UF awards faculty nearly $1 million to study racial disparities

The University of Florida is committing nearly $1 million to faculty research projects focused on racial disparities in health care, diversity in professional programs, challenges in developing and teaching an inclusive curriculum, and strategies for creating a more inclusive campus environment.

UF Research and the Office of the Chief Diversity Officer have been working together since June to support programs that reflect UF President Kent Fuchs’ call for a wide-ranging examination of race relations at the university.

Over the last few weeks, UF Research has awarded $970,000 to more than a dozen faculty teams across campus. 

The projects funded include one that addresses racial disparities in clinical trials of treatments for some of the nation’s most prevalent chronic diseases, like obesity, diabetes, hypertension, stroke, heart and kidney disease. 

“The diseases affect more than 50 million Americans, with the highest rates and worse outcomes observed among Black Americans for whom these diseases account for 40% of all deaths,” said Dr. Azra Bihorac, an associate professor of medicine and principal investigator on the project. “Although it is imperative that clinical trials for new therapies include Black participants, the data does not support that mandate. In one major trial of a new class of medications for diabetes, only 4% of the 102,000 participants were Black.” 

Another project, led by psychology Professor Emeritus Carolyn Tucker, is looking at why older Black individuals are reluctant to take advantage of traditional health care and whether they might be more likely to use telehealth options that have grown significantly during the pandemic.

“COVID-19 called national attention to the occurrence of multiple chronic health disparity diseases among Blacks and older adults, particularly those with low incomes and living in urban areas,” Tucker said. “And while there has been a rapid expansion of telehealth, this expansion did not occur among these most vulnerable populations; furthermore, this expansion occurred without consideration of the readiness for or views toward telehealth among these individuals.” 

Tucker’s team will survey 300 older Black men and women in Gainesville and Jacksonville to gain insights into their perceived barriers to utilizing traditional health care options and to understand how telehealth can be used more effectively with this community.

Several projects are focusing on the development of a more inclusive curriculum across the university.

Katheryn Russell-Brown, professor and director of the Levin College of Law’s Center for the Study of Race and Race Relations, aims to develop a new framework for helping faculty incorporate race, racial justice and the Black experience into the curriculum.

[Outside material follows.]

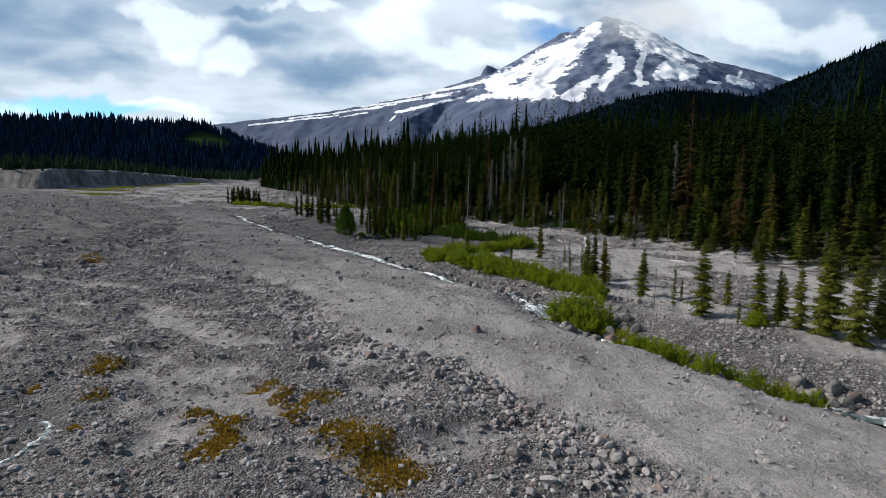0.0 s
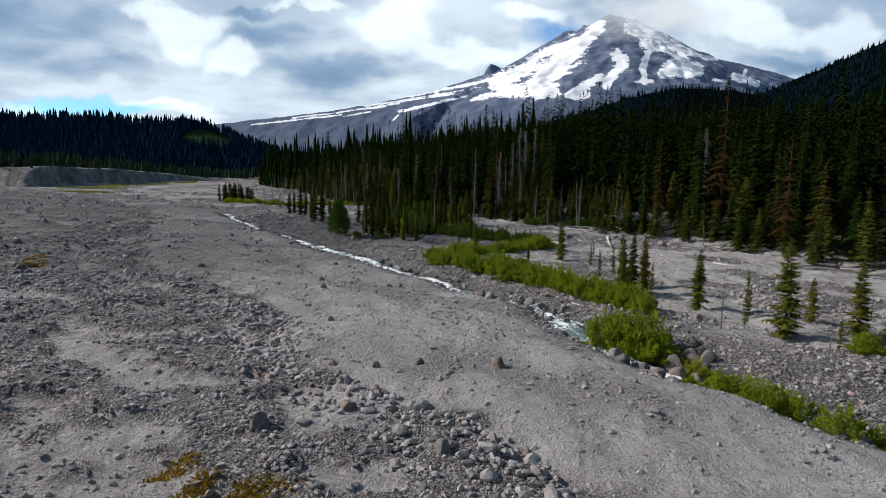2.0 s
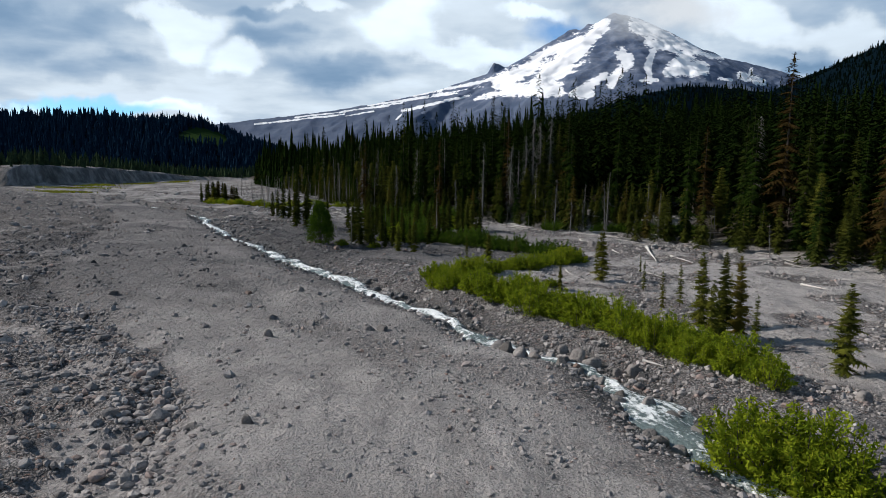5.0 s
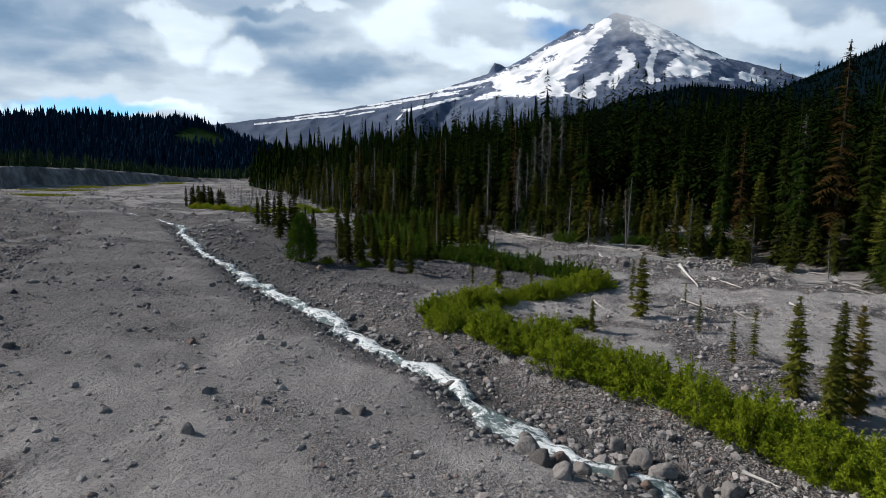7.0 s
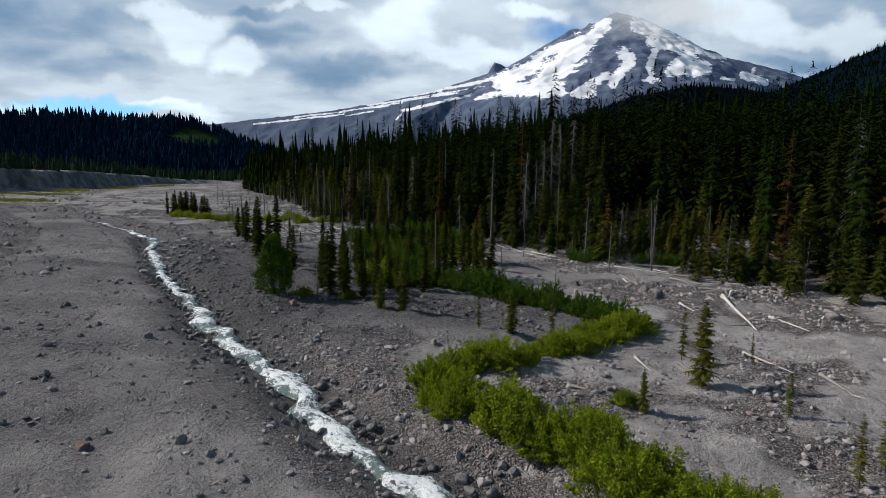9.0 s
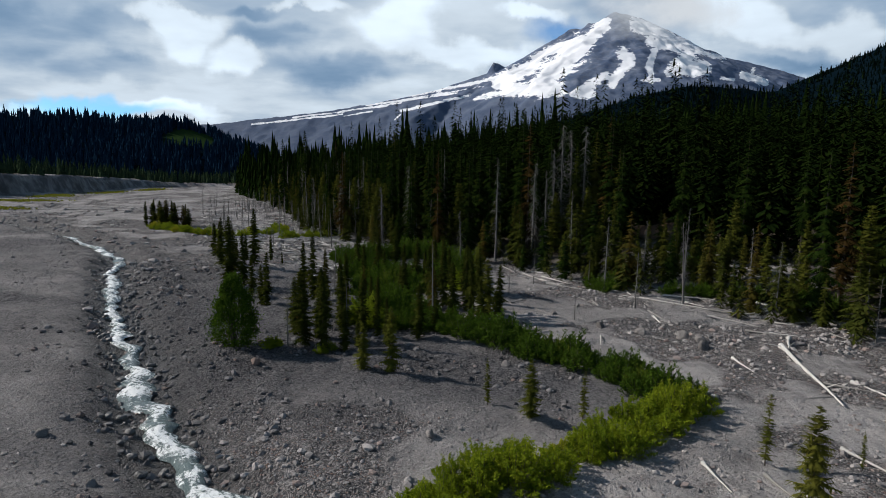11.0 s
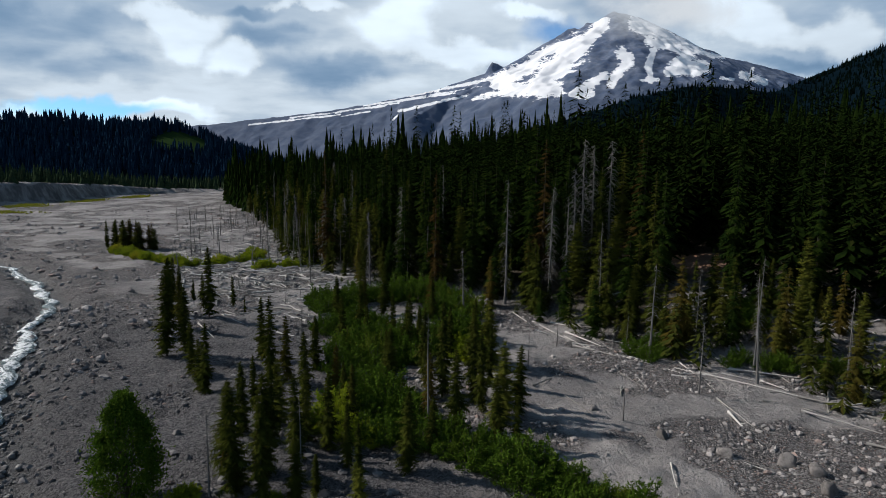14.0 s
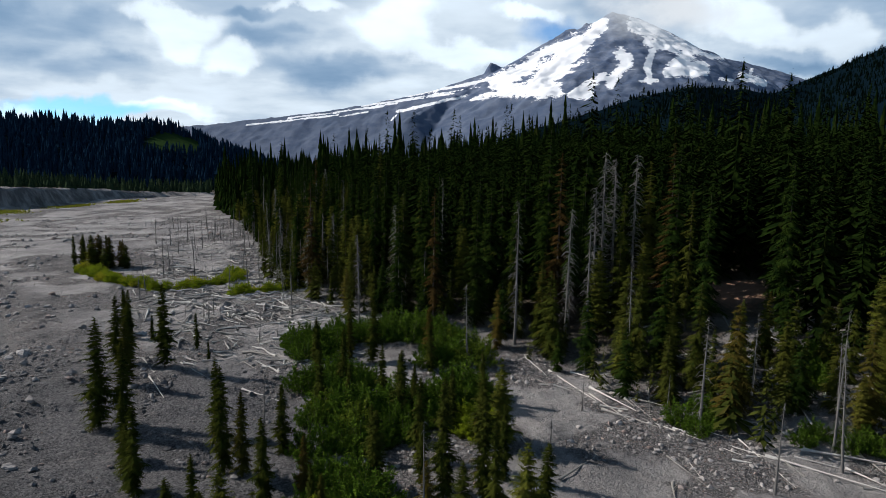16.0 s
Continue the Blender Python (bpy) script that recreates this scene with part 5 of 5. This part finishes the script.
for line, half, size in THICKETS:
    for (ax, ay), (bx, by) in zip(line, line[1:]):
        length = math.hypot(bx - ax, by - ay)
        many = max(2, int(length * (0.74 + 0.46 * min(half, 2.4))))
        for k in range(many):
            f, o = (k + pick.random()) / many, half * (0.62 * (k % 3 - 1) + pick.uniform(-0.36, 0.36))
            x, y = ax + f * (bx - ax) - o * (by - ay) / length, ay + f * (by - ay) + o * (bx - ax) / length
            # the upper flat gets the shrubs with shade in their colour
            kit = shaded_kit if x > -20 and (half > 1.65 and y > 106 or x > 15 and y > 128) else willow_kit
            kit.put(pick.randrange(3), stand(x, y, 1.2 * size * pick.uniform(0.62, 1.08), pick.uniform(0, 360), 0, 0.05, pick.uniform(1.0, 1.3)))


# ---- stones ----
def rock_shape(seed, fineness, flat=0.72, angular=1.0):
    """A worn, irregular stone about 1 m across."""
    bm = bmesh.new()
    bmesh.ops.create_icosphere(bm, subdivisions=fineness, radius=0.5)
    rnd = random.Random(seed)
    off = Vector((rnd.uniform(0, 50), rnd.uniform(0, 50), rnd.uniform(0, 50)))
    stretch = Vector((rnd.uniform(0.85, 1.25), rnd.uniform(0.7, 1.0), flat * rnd.uniform(0.8, 1.15)))
    cuts = [(Vector((rnd.gauss(0, 1), rnd.gauss(0, 1), rnd.gauss(0, 0.8))).normalized(), rnd.uniform(0.24, 0.42)) for _ in range(8)]
    for v in bm.verts:
        p = v.co.copy()
        for way, depth in cuts:
            over = p.dot(way) - depth
            if over > 0:
                p -= way * over * 0.97
        p *= 1 + 0.22 * noise.noise(p * 2.3 + off) + 0.08 * noise.noise(p * 6 + off)
        v.co = Vector((p.x * stretch.x, p.y * stretch.y, p.z * stretch.z))
    V = np.array([v.co[:] for v in bm.verts])
    F = np.array([[v.index for v in f.verts] for f in bm.faces])
    bm.free()
    return V, F


boulder_meshes = [mesh_from("boulder", *rock_shape(200 + k, 3, 0.85), BOULDER) for k in range(7)]
# boulders: x, y, width
BOULDERS_A = [(-8.3, 38.0, 1.0), (-4.8, 40.5, 0.9), (-0.3, 35.3, 0.9), (-1.7, 45.3, 0.8), (23.0, 36.5, 1.2), (24.6, 37.1, 1.3), (23.2, 38.6, 1.2),
              (23.6, 35.2, 1.1), (22.4, 35.2, 1.0), (21.8, 37.6, 1.0), (18.0, 38.1, 0.9), (-11.4, 67.9, 0.8), (2.8, 68.7, 1.5), (3.0, 66.2, 1.1),
              (3.9, 67.3, 1.2), (4.6, 66.7, 1.1), (3.6, 65.0, 1.0), (5.8, 68.4, 1.2), (6.6, 67.4, 1.1), (7.6, 68.9, 1.2), (8.4, 68.2, 1.0), (7.0, 70.4, 0.9)]
BOULDERS_B = [(10.5, 50.3, 1.1), (11.3, 50.8, 1.0), (11.9, 49.4, 1.1), (10.4, 48.6, 1.0), (11.2, 48.5, 0.9), (12.3, 48.0, 1.3), (13.7, 48.7, 1.6),
              (14.3, 50.2, 1.5), (15.7, 51.2, 1.3), (15.4, 52.6, 1.2), (16.4, 52.9, 1.1), (16.4, 50.6, 1.2), (15.2, 49.4, 1.1), (-4.0, 45.3, 0.6),
              (-6.5, 45.6, 0.6), (2.7, 45.2, 0.9), (-10.4, 54.3, 0.7), (-8.1, 54.0, 0.6), (19.8, 60.5, 0.9), (-27.4, 79.5, 0.8), (-22.1, 98.0, 0.8)]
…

“This project has three goals,” Russell-Brown said. “First, to identify the institutional support faculty members say is necessary to pursue a racial justice research agenda related to the Black experience. Second, to identify the components of a successful professional development program responsive to feedback by UF faculty and based on best practices. Third, to initiate the scaffolding for this institutional rewiring on racial justice curriculum development.” 

Russell-Brown’s team aims to create a comprehensive database of UF faculty who have expertise on race-related subjects, specifically the Black experience, and use that expertise to strengthen relations among these scholars and with students and the university administration.

“This plan builds on the momentum of prior efforts to generate a UF curriculum on race and anti-racism that offers a substantive knowledge base to students and institutional support to faculty,” Russell-Brown said. “It meets the needs identified by core UF stakeholders as a response to the country’s current racial climate and it helps to create significant institutional change and momentum by relying upon expertise among UF’s faculty.”

Other projects focus on the student experience.

Dr. Duane Mitchell, professor of neurosurgery and director of UF’s Clinical and Translational Science Institute, is leading an effort to identify barriers to success for Blacks in the biomedical field and to develop strategies for them to thrive.

“Biomedical research is integral to translation of scientific findings to healthcare policy and clinical bedside practice,” Mitchell said. “Biomedical professionals who themselves identify as Black, and understand issues relevant to the Black community, are most qualified to produce culturally-sensitive research.

Mitchell’s team is taking a qualitative approach that will include conducting interviews with 30 Black biomedical professionals and completing rigorous narrative analysis of their stories. The project will then host a storytelling event that showcases five new Black professionals telling their stories. 

“Our project harnesses the universal, culturally-relevant power of personal storytelling, grounded theoretically in the life story tradition to amplify and celebrate the Black scientists and biomedical professional’s experience – that is, Black voices in research at UF,” Mitchell said. 

“Our goal is to leverage UF’s multidisciplinary research strengths to develop solutions to the many health, education and economic disparities that affect people of color, on our campus, in our country, and around the world,” said David Norton, UF’s vice president for research.

UF Chief Diversity Officer Antonio Farias is encouraging all grant recipients to share their research, be it in progress or completed, at an Antiracism Symposium scheduled for next Fall.

“It’s encouraging to see the power of research at UF unabashedly take on racial justice.” Farias said. “We expect these projects to be catalysts for wider interdisciplinary efforts underway to diversify our STEM faculty, understand implicit bias and remove barriers to success.”